The task:
Among the records that follow, set down only the lines from the one containing "for t, *values" to the one containing "scene.view_settings.keyframe_insert(path, frame=frame(t))", both included, exactly.

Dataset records
######

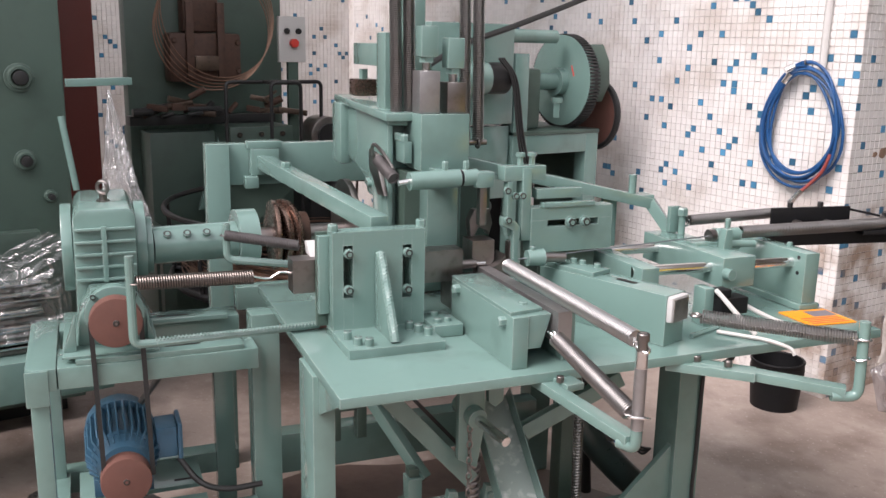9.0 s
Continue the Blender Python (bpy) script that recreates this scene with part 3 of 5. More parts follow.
# ram that jumps once a cycle
ram = part("ram", box(bmesh.new(), 0.376, 0.550, 1.168, 0.517, 0.690, 1.322), GREEN, machine, "square green press ram", bevel=0.003)
part("slide_bar", box(bmesh.new(), 0.400, 0.560, 0.935, 0.492, 0.640, 1.167), GREEN, ram, bevel=0.003)
part("punch", prism(bmesh.new(), [(0.50, 0.985), (0.565, 0.985), (0.565, 0.93), (0.545, 0.90), (0.515, 0.90), (0.50, 0.94)], "y", 0.47, 0.54), STEEL_DARK, ram)
part("steel_post", box(bmesh.new(), 0.378, 0.57, 1.3225, 0.437, 0.63, 1.435), GREY_STEEL, ram, bevel=0.003)
part("steel_post", box(bmesh.new(), 0.458, 0.57, 1.3225, 0.512, 0.63, 1.405), STEEL_DARK, ram, bevel=0.003)
for u, z in ((0.408, 1.435), (0.485, 1.405)):
    part("jack_screw", cyl(bmesh.new(), (u, 0.60, z), (u, 0.60, z + 0.022), 0.013, seg=12), STEEL, ram)
    part("hex_nut", cyl(bmesh.new(), (u, 0.60, z + 0.022), (u, 0.60, z + 0.036), 0.021, seg=6), GREEN, ram)
    part("square_head", box(bmesh.new(), u - 0.024, 0.576, z + 0.037, u + 0.024, 0.624, z + 0.118), GREEN, ram, bevel=0.003)
part("pivot_tube", cyl(bmesh.new(), (0.315, 0.470, 1.156), (0.455, 0.470, 1.160), 0.0245, seg=24), GREEN, ram)
part("collar", cyl(bmesh.new(), (0.455, 0.470, 1.160), (0.463, 0.470, 1.160), 0.022, seg=24), BLACK, ram)
part("pivot_tube", cyl(bmesh.new(), (0.463, 0.470, 1.160), (0.505, 0.470, 1.161), 0.023, seg=24), GREEN, ram)
part("lever_knob", box(bmesh.new(), 0.495, 0.445, 1.132, 0.552, 0.485, 1.178), GREEN, ram, bevel=0.012)
part("link", box(bmesh.new(), 0.512, 0.455, 1.03, 0.532, 0.48, 1.133), STEEL_DARK, ram, bevel=0.002)
part("tube_bracket", box(bmesh.new(), 0.40, 0.492, 1.13, 0.45, 0.555, 1.18), GREEN, ram, bevel=0.003)
for u in (0.415, 0.475):
    bolt("bolt", (u, 0.47, 1.182), (0, 0, 1), ram, 0.008, 0.024, socket=False)
part("spring_pin", cyl(bmesh.new(), (0.285, 0.47, 1.152), (0.316, 0.47, 1.156), 0.008, seg=12), STEEL, ram)
part("ram_plate", box(bmesh.new(), 0.345, 0.60, 1.185, 0.3685, 0.68, 1.245), GREEN, ram, bevel=0.003)
for v in (0.61, 0.64, 0.665):
    bolt("bolt", (0.350, v, 1.245), (0, 0, 1), ram, 0.010, 0.020, socket=False)
part("cross_pin", cyl(bmesh.new(), (0.318, 0.66, 1.292), (0.3685, 0.64, 1.292), 0.008, seg=10), GREEN, ram)
# short spring of the lever and the tall return springs
part("lever_spring", helix(cyl(bmesh.new(), (0.288, 0.52, 1.160), (0.276, 0.60, 1.192), 0.0145, seg=12), (0.288, 0.515, 1.158), (0.276, 0.61, 1.195), 0.0155, 0.0028, 18, 12, 5), SPRING_DARK, machine, "short dark coil spring of the lever")
part("lever_guard", tube(bmesh.new(), curve_through([(0.292, 0.53, 1.180), (0.286, 0.60, 1.215), (0.280, 0.67, 1.232), (0.285, 0.70, 1.20)]), 0.005, 8), STEEL_DARK, machine)
for u, v, n in ((0.343, 0.66, 2), (0.381, 0.66, 2), (0.566, 0.70, 1), (0.604, 0.69, 1)):
    zt = 1.30 if n == 2 else 1.235
    part("tall_spring", helix(cyl(bmesh.new(), (u, v, zt + 0.03), (u, v + 0.02, 1.75), 0.0130, seg=12), (u, v, zt), (u, v + 0.02, 1.75), 0.0150, 0.0026, 84, 10, 5), SPRING, machine, "tall upright return spring")
bm = cyl(bmesh.new(), (0.545, 0.69, 1.228), (0.630, 0.69, 1.228), 0.008, seg=10)
ring(bm, (0.604, 0.69, 1.228), (1, 0, 0), 0.014, 0.005, 14, 6)
part("spring_bar", bm, STEEL_DARK, machine)
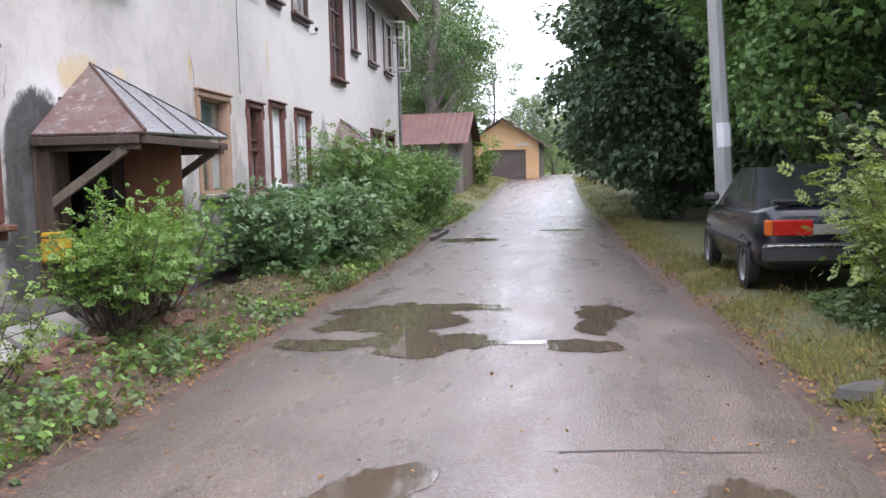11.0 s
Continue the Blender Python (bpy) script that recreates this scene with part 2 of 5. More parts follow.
def glass(name, tint=(0.93, 0.96, 0.96), rough=0.02):
    m, n, l, b = nodes_of(name)
    n.remove(b)
    tr, gl, fr, mx = (n.new(k) for k in ("ShaderNodeBsdfTransparent", "ShaderNodeBsdfGlossy", "ShaderNodeLayerWeight", "ShaderNodeMixShader"))
    tr.inputs["Color"].default_value = (*tint, 1)
    gl.inputs["Roughness"].default_value = rough
    fac = maths(n, l, "ADD", 0.06, maths(n, l, "MULTIPLY", maths(n, l, "POWER", fr.outputs["Facing"], 3.0), 0.8))
    bp = n.new("ShaderNodeBump")
    bp.inputs["Strength"].default_value, bp.inputs["Distance"].default_value = 0.05, 0.01
    l.new(noise_node(n, l, coords(n, l), 3.0, 2), bp.inputs["Height"])
    l.new(bp.outputs[0], gl.inputs["Normal"])
    l.new(fac, mx.inputs[0])
    l.new(tr.outputs[0], mx.inputs[1])
    l.new(gl.outputs[0], mx.inputs[2])
    l.new(mx.outputs[0], n["Material Output"].inputs["Surface"])
    return m


def puddle_water():
    """Muddy water that thins out to nothing at its rim."""
    m, n, l, b = nodes_of("muddy_water")
    v = coords(n, l)
    l.new(mix(n, l, noise_node(n, l, v, 1.5, 3), (0.062, 0.046, 0.034), (0.09, 0.068, 0.05)), b.inputs["Base Color"])
    b.inputs["Roughness"].default_value = 0.03
    b.inputs["IOR"].default_value = 1.36
    bump(n, l, b, noise_node(n, l, v, 9, 2), 0.05, 0.004)
    at = n.new("ShaderNodeAttribute")
    at.attribute_name = "depth"
    shallow = maths(n, l, "ADD", at.outputs["Fac"], maths(n, l, "MULTIPLY", maths(n, l, "SUBTRACT", noise_node(n, l, v, 7, 4), 0.5), 0.25))
    tr, mx = n.new("ShaderNodeBsdfTransparent"), n.new("ShaderNodeMixShader")
    l.new(ramp(n, l, shallow, 0.02, 0.25), mx.inputs[0])
    l.new(tr.outputs[0], mx.inputs[1])
    l.new(b.outputs[0], mx.inputs[2])
    l.new(mx.outputs[0], n["Material Output"].inputs["Surface"])
    return m


def bark(name, c1, c2, c3, stretch, spots=0.6):
    return surface(name, c1, c2, c3, scale=5, fine=30, rough=0.9, bumpy=0.9, dist=0.03, stretch=stretch, spots=spots)


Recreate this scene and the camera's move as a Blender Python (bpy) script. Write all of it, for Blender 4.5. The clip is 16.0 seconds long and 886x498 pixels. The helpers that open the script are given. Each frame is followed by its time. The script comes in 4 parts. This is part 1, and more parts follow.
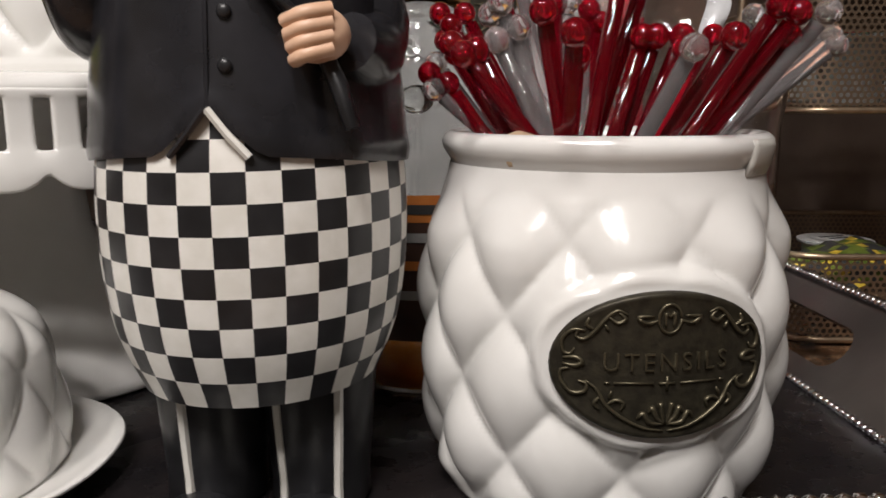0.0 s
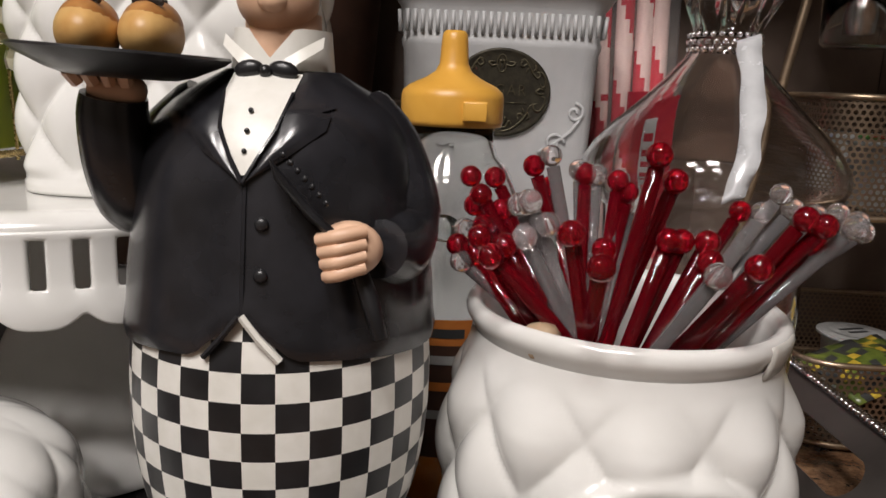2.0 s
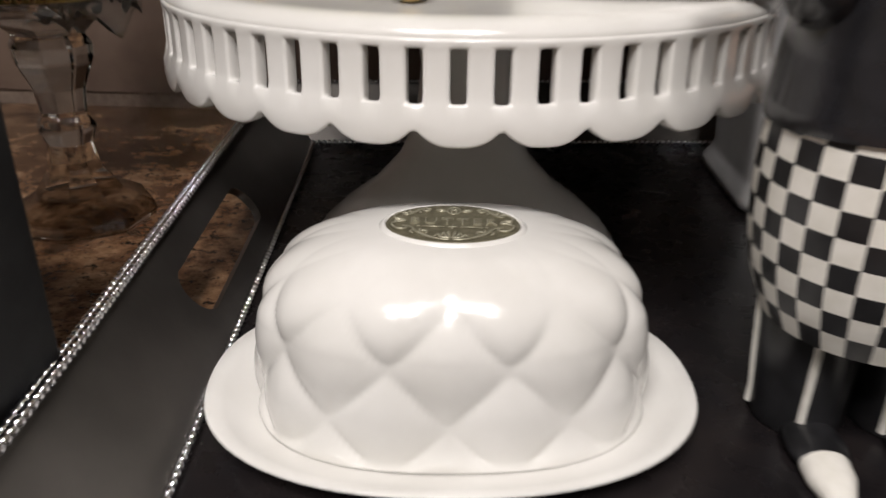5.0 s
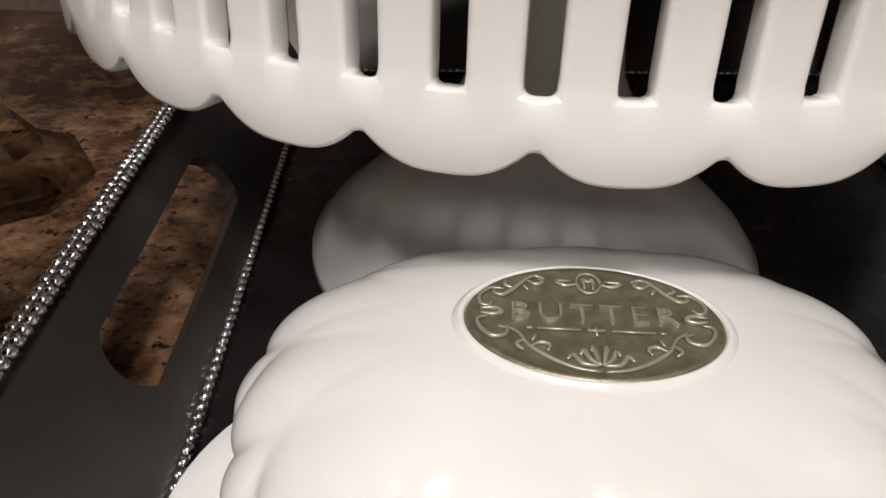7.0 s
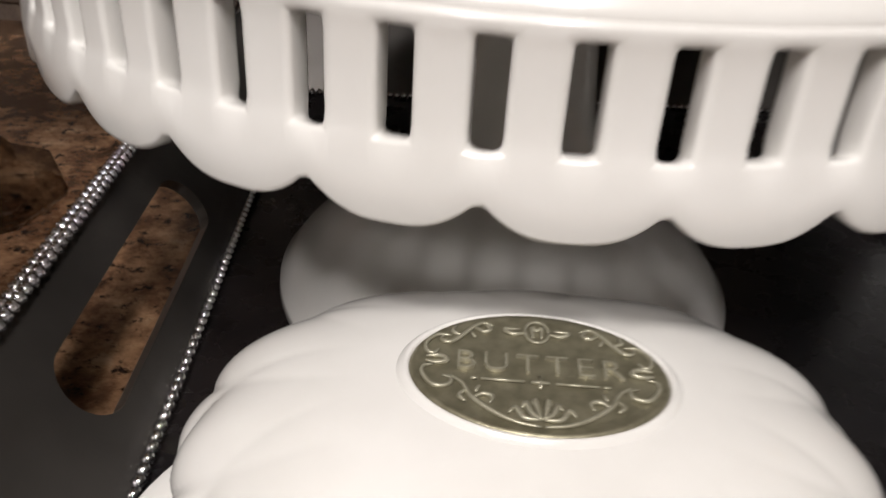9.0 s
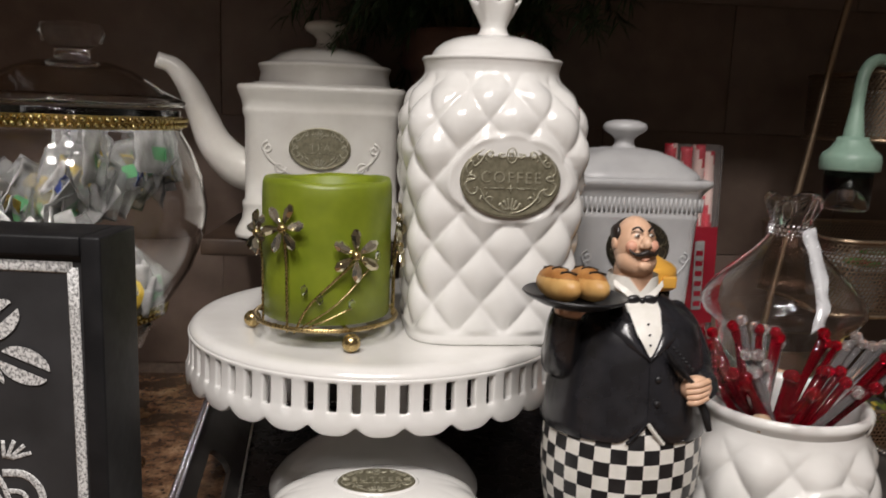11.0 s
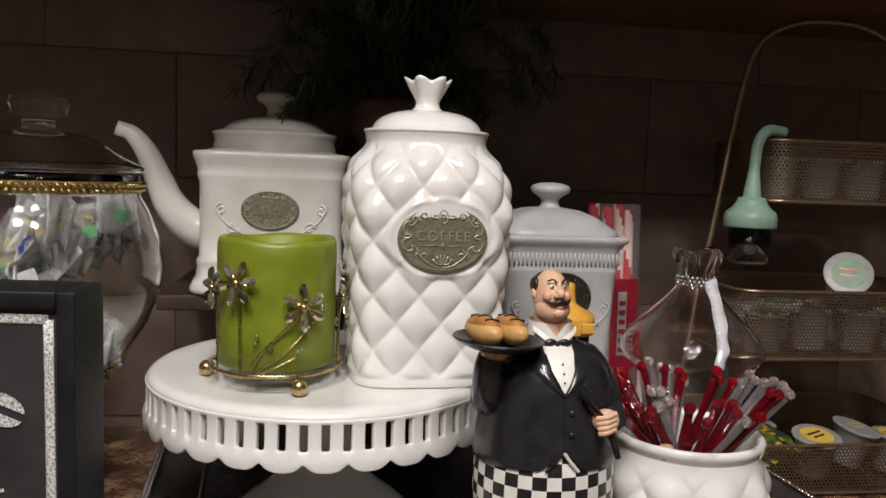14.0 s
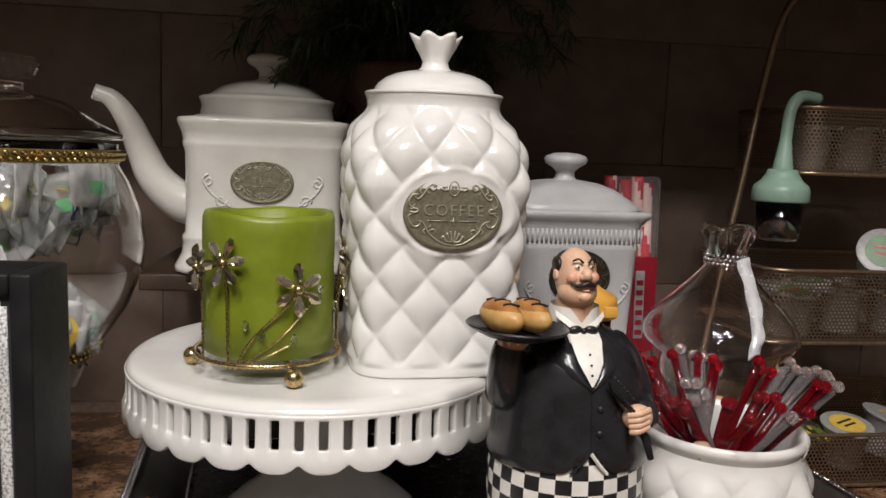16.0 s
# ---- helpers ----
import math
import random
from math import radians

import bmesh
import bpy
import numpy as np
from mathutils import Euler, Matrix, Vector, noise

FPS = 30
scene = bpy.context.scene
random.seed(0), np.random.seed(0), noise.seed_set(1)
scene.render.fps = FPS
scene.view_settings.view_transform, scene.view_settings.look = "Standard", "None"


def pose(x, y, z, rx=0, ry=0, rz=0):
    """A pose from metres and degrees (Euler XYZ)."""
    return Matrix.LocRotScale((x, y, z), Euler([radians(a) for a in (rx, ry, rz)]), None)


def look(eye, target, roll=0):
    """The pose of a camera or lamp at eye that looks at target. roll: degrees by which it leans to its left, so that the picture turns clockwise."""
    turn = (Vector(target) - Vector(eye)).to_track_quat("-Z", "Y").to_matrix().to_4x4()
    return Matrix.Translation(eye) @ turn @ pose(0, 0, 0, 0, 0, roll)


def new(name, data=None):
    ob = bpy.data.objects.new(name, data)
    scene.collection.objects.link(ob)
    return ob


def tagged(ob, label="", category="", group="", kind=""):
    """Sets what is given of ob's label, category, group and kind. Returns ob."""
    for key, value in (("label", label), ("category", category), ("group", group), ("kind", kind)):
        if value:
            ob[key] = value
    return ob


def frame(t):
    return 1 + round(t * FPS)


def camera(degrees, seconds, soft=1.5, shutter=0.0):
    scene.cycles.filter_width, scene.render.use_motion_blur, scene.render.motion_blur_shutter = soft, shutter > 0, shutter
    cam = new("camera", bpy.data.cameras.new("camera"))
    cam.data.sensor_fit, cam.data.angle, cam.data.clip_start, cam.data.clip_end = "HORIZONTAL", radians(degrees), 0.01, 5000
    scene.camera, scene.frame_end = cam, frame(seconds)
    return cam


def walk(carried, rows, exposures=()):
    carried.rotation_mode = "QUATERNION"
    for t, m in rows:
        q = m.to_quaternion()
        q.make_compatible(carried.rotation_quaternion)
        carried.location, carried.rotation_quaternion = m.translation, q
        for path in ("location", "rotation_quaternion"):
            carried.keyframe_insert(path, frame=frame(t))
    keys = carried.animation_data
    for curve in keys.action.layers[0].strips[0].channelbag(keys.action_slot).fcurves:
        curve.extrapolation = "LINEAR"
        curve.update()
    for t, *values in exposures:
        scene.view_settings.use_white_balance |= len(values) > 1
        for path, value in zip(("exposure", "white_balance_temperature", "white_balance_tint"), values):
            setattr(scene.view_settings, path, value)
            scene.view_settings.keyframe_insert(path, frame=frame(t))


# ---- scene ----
cam = camera(59.0, 16.0, shutter=0.5)
PATH = [
    (0, (0.025, 0.049, 0.148), (-0.035, 2.014, -0.219), -0.1),
    (0.5, (0.029, 0.052, 0.143), (-0.015, 2.021, -0.208), 1.4),
    (1, (0.028, 0.05, 0.177), (-0.067, 2.009, -0.211), 1.4),
    (1.5, (0.027, 0.049, 0.199), (-0.059, 2.006, -0.203), 2.6),
    (2, (0.022, 0.055, 0.213), (-0.087, 2.009, -0.199), 2.5),
    (2.5, (0.028, 0.05, 0.22), (-0.073, 1.997, -0.23), 2.4),
    (3, (0.023, 0.017, 0.233), (-0.029, 1.966, -0.213), 2.6),
    (3.5, (-0.029, -0.041, 0.246), (-0.138, 1.911, -0.175), 1.5),
    (4, (-0.092, -0.079, 0.259), (-0.316, 1.853, -0.206), 0.4),
    (4.5, (-0.149, -0.048, 0.231), (-0.357, 1.883, -0.247), 2.7),
    (5, (-0.189, 0.045, 0.202), (-0.315, 1.849, -0.651), 0.5),
    (7.5, (-0.227, 0.199, 0.174), (-0.306, 1.866, -0.929), 2.1),
    (8, (-0.225, 0.211, 0.167), (-0.293, 1.867, -0.952), 2.8),
    (8.5, (-0.224, 0.215, 0.168), (-0.308, 1.868, -0.954), 2.3),
    (9, (-0.219, 0.195, 0.185), (-0.291, 1.891, -0.871), 3.5),
    (9.5, (-0.208, 0.122, 0.238), (-0.225, 1.859, -0.753), 2.3),
    (10, (-0.201, 0.013, 0.278), (-0.199, 1.882, -0.435), 1.0),
    (10.2, (-0.2, -0.045, 0.295), (-0.172, 1.861, -0.311), 1.1),
    (12.3, (-0.207, -0.206, 0.33), (0.027, 1.769, 0.122), 3.1),
    (12.5, (-0.207, -0.211, 0.331), (0.015, 1.766, 0.134), 3.3),
    (13, (-0.206, -0.22, 0.331), (0.024, 1.759, 0.156), 2.9),
    (13.5, (-0.203, -0.229, 0.33), (0.035, 1.749, 0.156), 2.3),
    (14, (-0.199, -0.225, 0.328), (0.072, 1.748, 0.137), 2.1),
    (14.5, (-0.2, -0.216, 0.326), (0.068, 1.757, 0.13), 1.8),
    (15, (-0.2, -0.201, 0.326), (0.075, 1.769, 0.119), 2.0),
    (15.5, (-0.198, -0.182, 0.319), (0.077, 1.784, 0.074), 2.1),
    (16, (-0.2, -0.164, 0.322), (0.08, 1.8, 0.069), 2.2),
]
EXPOSURES = [(0, 0.14), (1.5, 0.08), (3, 0.0), (5, 0.0), (7.5, 0.07), (9, 0.14), (9.5, -0.14), (10, -0.10), (12.3, 0.0), (16, 0.02)]
walk(cam, [(t, look(eye, target, roll)) for t, eye, target, roll in PATH], EXPOSURES)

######

Result of the task:
    for t, *values in exposures:
        scene.view_settings.use_white_balance |= len(values) > 1
        for path, value in zip(("exposure", "white_balance_temperature", "white_balance_tint"), values):
            setattr(scene.view_settings, path, value)
            scene.view_settings.keyframe_insert(path, frame=frame(t))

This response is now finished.